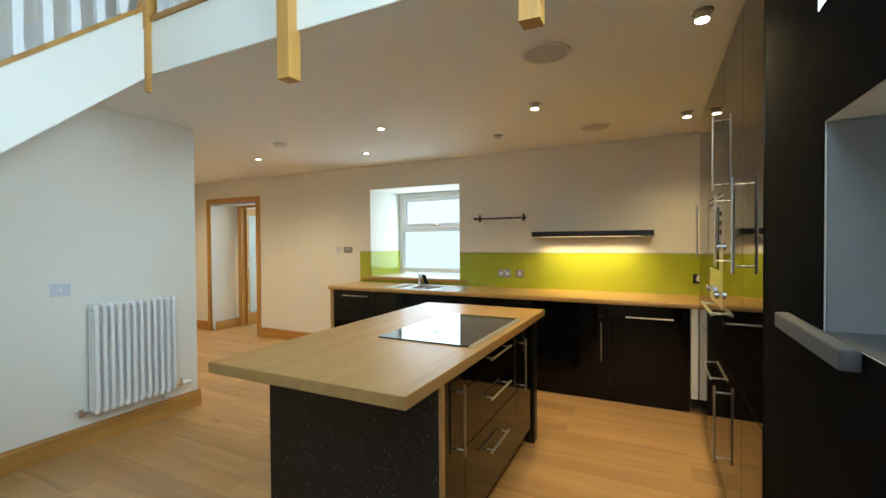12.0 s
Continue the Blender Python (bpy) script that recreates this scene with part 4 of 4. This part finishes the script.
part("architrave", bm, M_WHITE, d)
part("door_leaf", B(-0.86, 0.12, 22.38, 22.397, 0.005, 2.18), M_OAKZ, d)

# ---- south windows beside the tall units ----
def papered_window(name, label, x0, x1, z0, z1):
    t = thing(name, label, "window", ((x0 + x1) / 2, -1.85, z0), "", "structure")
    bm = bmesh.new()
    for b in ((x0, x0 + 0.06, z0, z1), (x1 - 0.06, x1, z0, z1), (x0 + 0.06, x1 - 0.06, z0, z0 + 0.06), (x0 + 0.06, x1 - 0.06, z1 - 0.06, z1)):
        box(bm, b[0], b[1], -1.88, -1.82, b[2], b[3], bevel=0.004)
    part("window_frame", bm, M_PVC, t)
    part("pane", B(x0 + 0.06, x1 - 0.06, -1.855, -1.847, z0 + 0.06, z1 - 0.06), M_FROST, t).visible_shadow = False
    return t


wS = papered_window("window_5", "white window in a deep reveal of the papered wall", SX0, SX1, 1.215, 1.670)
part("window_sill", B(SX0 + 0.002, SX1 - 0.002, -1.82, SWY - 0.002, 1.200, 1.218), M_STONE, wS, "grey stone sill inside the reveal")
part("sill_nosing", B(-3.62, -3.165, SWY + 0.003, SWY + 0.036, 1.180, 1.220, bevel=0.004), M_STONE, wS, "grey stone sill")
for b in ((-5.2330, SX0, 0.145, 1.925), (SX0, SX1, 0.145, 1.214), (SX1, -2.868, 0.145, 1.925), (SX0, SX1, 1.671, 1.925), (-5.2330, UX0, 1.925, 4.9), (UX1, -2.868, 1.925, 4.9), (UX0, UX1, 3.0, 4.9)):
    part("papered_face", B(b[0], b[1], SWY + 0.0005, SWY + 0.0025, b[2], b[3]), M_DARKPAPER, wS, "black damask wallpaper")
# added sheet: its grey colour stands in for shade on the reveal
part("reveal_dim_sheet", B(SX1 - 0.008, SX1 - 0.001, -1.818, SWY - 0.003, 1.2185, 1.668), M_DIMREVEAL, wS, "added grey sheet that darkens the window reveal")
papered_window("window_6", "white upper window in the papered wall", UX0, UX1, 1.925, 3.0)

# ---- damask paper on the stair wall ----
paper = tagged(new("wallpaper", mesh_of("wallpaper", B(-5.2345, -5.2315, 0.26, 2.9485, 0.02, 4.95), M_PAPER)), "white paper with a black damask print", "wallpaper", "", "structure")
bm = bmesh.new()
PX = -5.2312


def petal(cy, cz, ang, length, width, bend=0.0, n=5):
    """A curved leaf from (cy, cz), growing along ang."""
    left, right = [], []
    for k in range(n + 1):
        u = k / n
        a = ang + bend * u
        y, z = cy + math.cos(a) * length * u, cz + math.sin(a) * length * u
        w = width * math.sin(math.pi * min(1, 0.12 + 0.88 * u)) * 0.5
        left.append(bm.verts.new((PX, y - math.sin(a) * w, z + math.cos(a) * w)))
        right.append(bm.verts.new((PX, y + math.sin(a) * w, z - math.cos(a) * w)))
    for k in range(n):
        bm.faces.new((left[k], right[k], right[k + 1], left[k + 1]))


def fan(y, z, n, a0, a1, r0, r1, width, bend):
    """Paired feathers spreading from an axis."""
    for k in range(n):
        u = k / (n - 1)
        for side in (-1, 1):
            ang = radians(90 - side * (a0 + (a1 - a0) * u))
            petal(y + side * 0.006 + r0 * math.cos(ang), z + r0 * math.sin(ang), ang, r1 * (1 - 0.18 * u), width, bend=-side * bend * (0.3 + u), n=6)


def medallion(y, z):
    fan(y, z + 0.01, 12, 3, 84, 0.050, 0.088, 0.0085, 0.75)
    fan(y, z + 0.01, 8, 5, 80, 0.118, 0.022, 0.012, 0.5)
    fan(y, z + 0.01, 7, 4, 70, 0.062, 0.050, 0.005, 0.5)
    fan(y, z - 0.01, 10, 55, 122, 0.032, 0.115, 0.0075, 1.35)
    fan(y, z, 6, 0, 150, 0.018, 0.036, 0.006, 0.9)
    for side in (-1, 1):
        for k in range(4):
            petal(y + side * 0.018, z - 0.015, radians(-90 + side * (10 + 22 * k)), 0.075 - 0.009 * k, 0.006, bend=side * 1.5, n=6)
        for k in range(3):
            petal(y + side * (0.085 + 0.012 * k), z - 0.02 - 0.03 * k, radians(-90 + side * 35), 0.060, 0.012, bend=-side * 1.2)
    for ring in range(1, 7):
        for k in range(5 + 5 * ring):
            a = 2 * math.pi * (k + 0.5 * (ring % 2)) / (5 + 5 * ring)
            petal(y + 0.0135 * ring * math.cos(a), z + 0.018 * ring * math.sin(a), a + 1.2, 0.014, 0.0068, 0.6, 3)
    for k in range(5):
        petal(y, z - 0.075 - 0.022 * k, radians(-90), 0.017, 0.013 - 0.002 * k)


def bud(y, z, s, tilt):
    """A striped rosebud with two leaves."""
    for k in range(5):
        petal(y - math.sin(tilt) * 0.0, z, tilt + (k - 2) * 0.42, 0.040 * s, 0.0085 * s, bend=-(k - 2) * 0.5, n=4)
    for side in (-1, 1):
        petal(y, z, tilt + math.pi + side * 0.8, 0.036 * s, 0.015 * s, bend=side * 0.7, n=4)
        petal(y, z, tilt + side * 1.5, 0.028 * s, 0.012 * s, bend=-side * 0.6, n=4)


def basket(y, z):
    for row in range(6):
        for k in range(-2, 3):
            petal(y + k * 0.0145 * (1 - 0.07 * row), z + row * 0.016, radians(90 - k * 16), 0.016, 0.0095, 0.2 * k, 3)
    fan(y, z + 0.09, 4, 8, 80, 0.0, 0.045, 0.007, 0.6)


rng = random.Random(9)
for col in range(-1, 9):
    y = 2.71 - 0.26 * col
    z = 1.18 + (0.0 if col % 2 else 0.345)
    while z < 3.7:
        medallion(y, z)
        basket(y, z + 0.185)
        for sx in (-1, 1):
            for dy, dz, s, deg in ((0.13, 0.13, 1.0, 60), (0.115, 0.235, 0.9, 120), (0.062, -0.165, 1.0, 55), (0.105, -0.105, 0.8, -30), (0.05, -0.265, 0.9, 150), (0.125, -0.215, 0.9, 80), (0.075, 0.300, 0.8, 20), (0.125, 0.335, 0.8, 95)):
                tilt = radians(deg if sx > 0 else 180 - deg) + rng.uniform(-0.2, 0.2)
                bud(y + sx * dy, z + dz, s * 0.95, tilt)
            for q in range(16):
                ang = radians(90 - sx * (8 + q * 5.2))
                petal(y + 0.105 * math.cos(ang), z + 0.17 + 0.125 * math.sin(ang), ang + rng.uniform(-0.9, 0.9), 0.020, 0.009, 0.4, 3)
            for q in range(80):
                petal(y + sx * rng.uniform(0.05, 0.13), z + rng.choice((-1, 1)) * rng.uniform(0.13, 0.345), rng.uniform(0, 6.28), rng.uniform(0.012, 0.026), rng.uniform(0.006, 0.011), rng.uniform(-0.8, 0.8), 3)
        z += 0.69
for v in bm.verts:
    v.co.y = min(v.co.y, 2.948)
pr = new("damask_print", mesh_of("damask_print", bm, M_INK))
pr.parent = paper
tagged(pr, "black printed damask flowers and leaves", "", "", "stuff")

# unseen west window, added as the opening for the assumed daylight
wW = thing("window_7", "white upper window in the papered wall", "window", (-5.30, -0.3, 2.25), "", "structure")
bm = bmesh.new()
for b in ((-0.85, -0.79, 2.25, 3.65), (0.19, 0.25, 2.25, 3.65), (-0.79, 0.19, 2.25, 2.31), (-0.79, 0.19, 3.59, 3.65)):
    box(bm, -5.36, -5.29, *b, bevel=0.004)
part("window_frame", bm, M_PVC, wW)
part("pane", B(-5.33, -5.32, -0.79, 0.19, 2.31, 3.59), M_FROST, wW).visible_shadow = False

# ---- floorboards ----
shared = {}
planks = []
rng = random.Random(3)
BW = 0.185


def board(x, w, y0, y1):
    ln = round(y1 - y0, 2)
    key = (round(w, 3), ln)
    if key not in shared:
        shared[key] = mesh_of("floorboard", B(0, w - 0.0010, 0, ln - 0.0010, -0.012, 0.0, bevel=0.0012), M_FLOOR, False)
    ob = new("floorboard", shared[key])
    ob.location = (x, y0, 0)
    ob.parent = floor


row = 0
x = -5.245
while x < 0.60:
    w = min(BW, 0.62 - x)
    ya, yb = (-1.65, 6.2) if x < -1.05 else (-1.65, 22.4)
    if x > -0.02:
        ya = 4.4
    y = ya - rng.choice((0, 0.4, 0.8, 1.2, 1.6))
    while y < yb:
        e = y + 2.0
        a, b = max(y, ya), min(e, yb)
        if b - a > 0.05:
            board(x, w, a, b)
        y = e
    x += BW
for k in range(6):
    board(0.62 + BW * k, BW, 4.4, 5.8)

---*---

• _Exercise goal_
Copy nothing but the lines from the top of the data down to the line containing "UX1, 1.925, 3.0)", and leave the pictures out.

• _Final result_
12.0 s
Continue the Blender Python (bpy) script that recreates this scene with part 4 of 4. This part finishes the script.
part("architrave", bm, M_WHITE, d)
part("door_leaf", B(-0.86, 0.12, 22.38, 22.397, 0.005, 2.18), M_OAKZ, d)

# ---- south windows beside the tall units ----
def papered_window(name, label, x0, x1, z0, z1):
    t = thing(name, label, "window", ((x0 + x1) / 2, -1.85, z0), "", "structure")
    bm = bmesh.new()
    for b in ((x0, x0 + 0.06, z0, z1), (x1 - 0.06, x1, z0, z1), (x0 + 0.06, x1 - 0.06, z0, z0 + 0.06), (x0 + 0.06, x1 - 0.06, z1 - 0.06, z1)):
        box(bm, b[0], b[1], -1.88, -1.82, b[2], b[3], bevel=0.004)
    part("window_frame", bm, M_PVC, t)
    part("pane", B(x0 + 0.06, x1 - 0.06, -1.855, -1.847, z0 + 0.06, z1 - 0.06), M_FROST, t).visible_shadow = False
    return t


wS = papered_window("window_5", "white window in a deep reveal of the papered wall", SX0, SX1, 1.215, 1.670)
part("window_sill", B(SX0 + 0.002, SX1 - 0.002, -1.82, SWY - 0.002, 1.200, 1.218), M_STONE, wS, "grey stone sill inside the reveal")
part("sill_nosing", B(-3.62, -3.165, SWY + 0.003, SWY + 0.036, 1.180, 1.220, bevel=0.004), M_STONE, wS, "grey stone sill")
for b in ((-5.2330, SX0, 0.145, 1.925), (SX0, SX1, 0.145, 1.214), (SX1, -2.868, 0.145, 1.925), (SX0, SX1, 1.671, 1.925), (-5.2330, UX0, 1.925, 4.9), (UX1, -2.868, 1.925, 4.9), (UX0, UX1, 3.0, 4.9)):
    part("papered_face", B(b[0], b[1], SWY + 0.0005, SWY + 0.0025, b[2], b[3]), M_DARKPAPER, wS, "black damask wallpaper")
# added sheet: its grey colour stands in for shade on the reveal
part("reveal_dim_sheet", B(SX1 - 0.008, SX1 - 0.001, -1.818, SWY - 0.003, 1.2185, 1.668), M_DIMREVEAL, wS, "added grey sheet that darkens the window reveal")
papered_window("window_6", "white upper window in the papered wall", UX0, UX1, 1.925, 3.0)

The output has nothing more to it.